Human Rights Watch released a sizzling report today that details the Hun Sen regime’s three-decade history of extrajudicial killings, and shows that the culprits have been rewarded with high-ranking government positions. The document starts out with “A-Team” death squads in the 1980s and the signing of the 1991 Paris Peace Agreement, and concludes with the shooting of environmental activist Chut Wutty last April:
According to accounts by Veal Bey residents, local businesspeople, and various human rights and other nongovernmental investigators who provided information to Human Rights Watch in Koh Kong and Pursat provinces, and in Phnom Penh, Wutty was shot after he was confronted by a team of three Timber Green security personnel and gendarme officers armed with AK-47 assault rifles who were summoned by subordinates at Veal Bey from the above mentioned gendarme and company check-point. These security forces, described as acting primarily under the authority of an armed, masked, and drunk Timber Green employee in military uniform from the checkpoint, insisted that Wutty and the journalists turn over all the photographs they had taken, which they did. Wutty tried to leave, taking the two journalists with him, but was prevented from doing so after he was told that his group first had to meet a senior gendarme officer at their headquarters in Koh Kong. While in the driver’s seat of his car, Wutty was shot amidst a verbal altercation with the security forces, during which a junior gendarme In Rattana, was also fatally shot.

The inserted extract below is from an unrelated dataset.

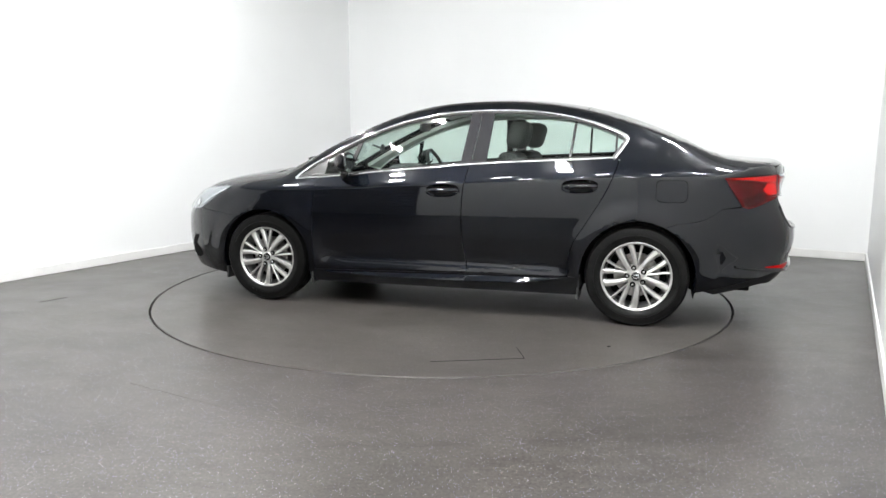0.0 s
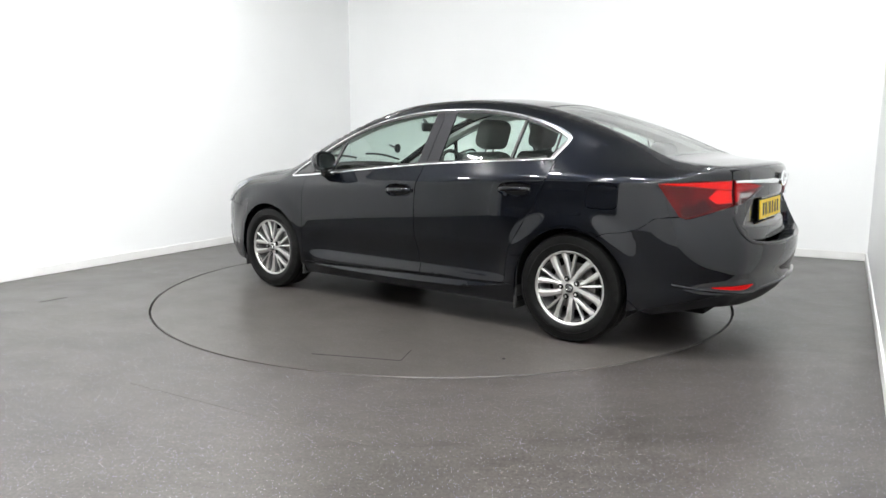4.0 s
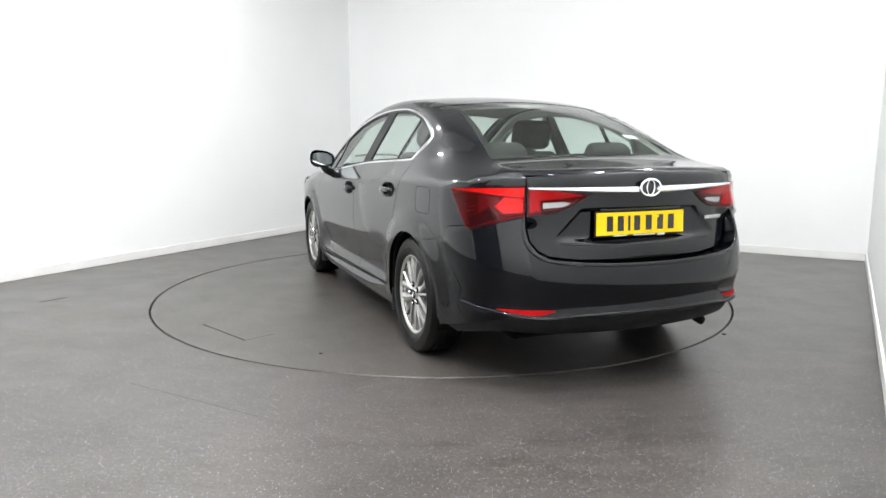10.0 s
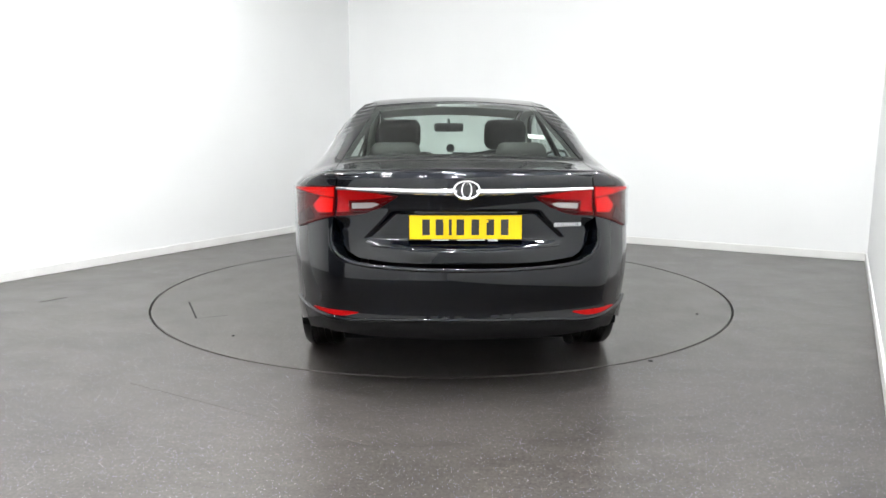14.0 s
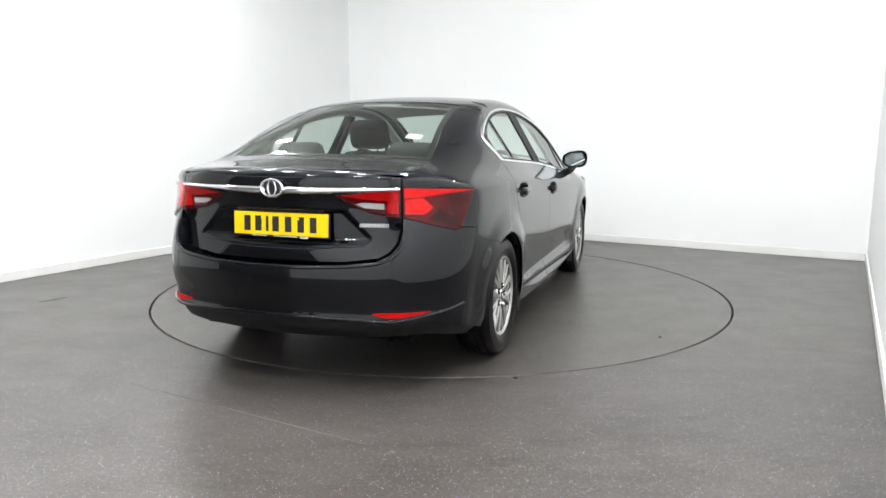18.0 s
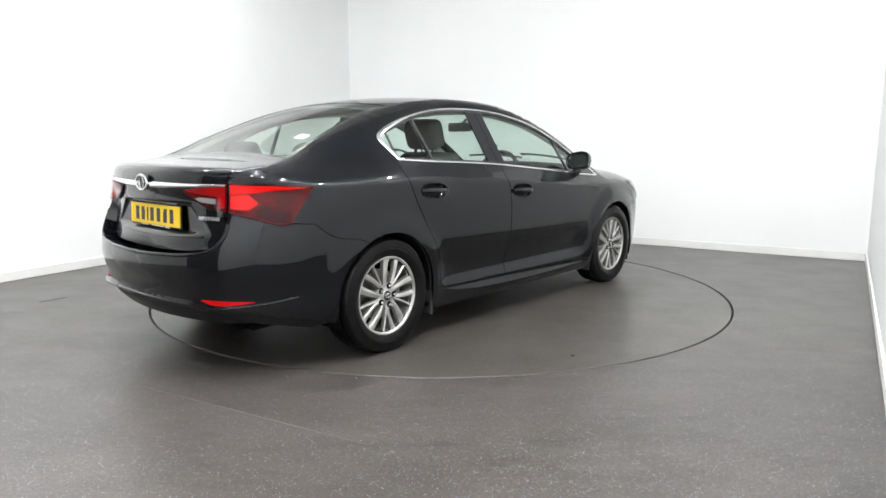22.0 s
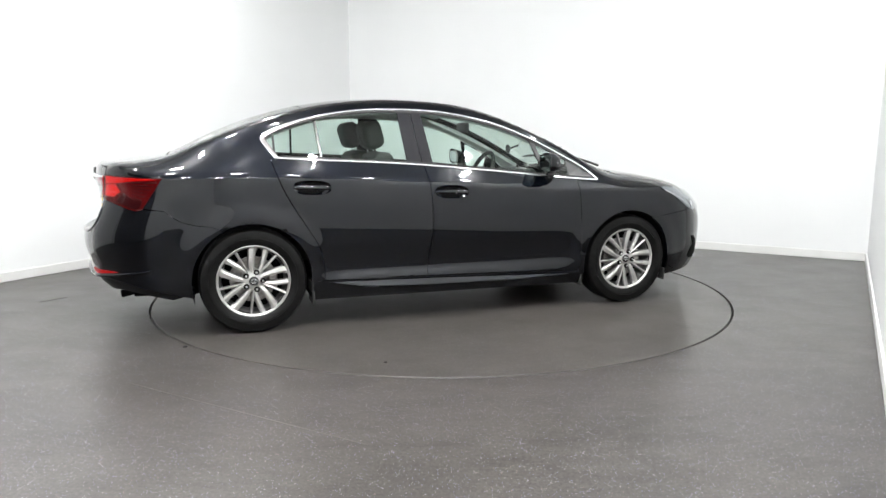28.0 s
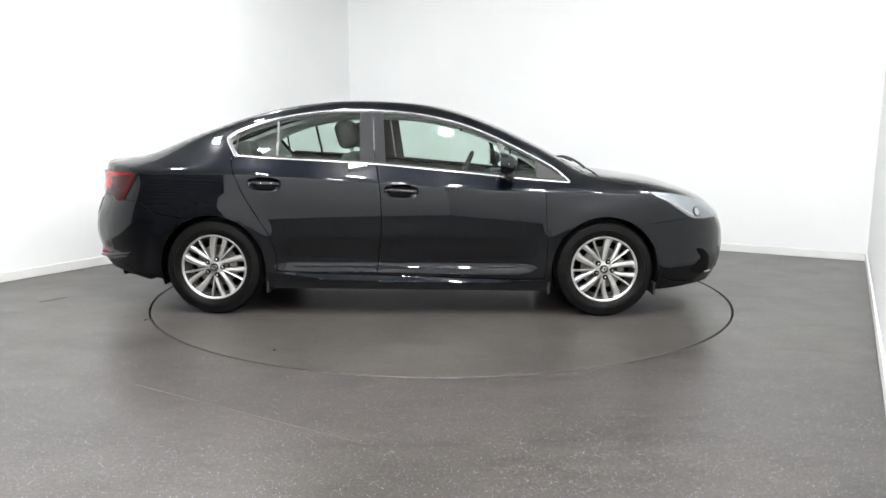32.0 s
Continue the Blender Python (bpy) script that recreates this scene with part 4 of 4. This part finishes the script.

(For background, one journalist who was traveling with Wutty later recounted the experience.)
It doesn’t take much to figure out that a gang of thugs is running the Cambodian People’s Party. Still, the government seems to hope this is chatter that will pass (Phnom Penh Post):
But Information Minister Khieu Kanharith said on the sidelines of a meeting this morning that Human Rights Watch was just trying to make noise ahead of ASEAN, and called it standard practice for rights groups and protestors during international meets.
But this isn’t your typical, titular ASEAN meeting. Barack Obama will be the first US president to attend the summit in Phnom Penh next Monday and Tuesday, and HRW is raising the issue just as international eyes are, in a rarity, on Cambodia.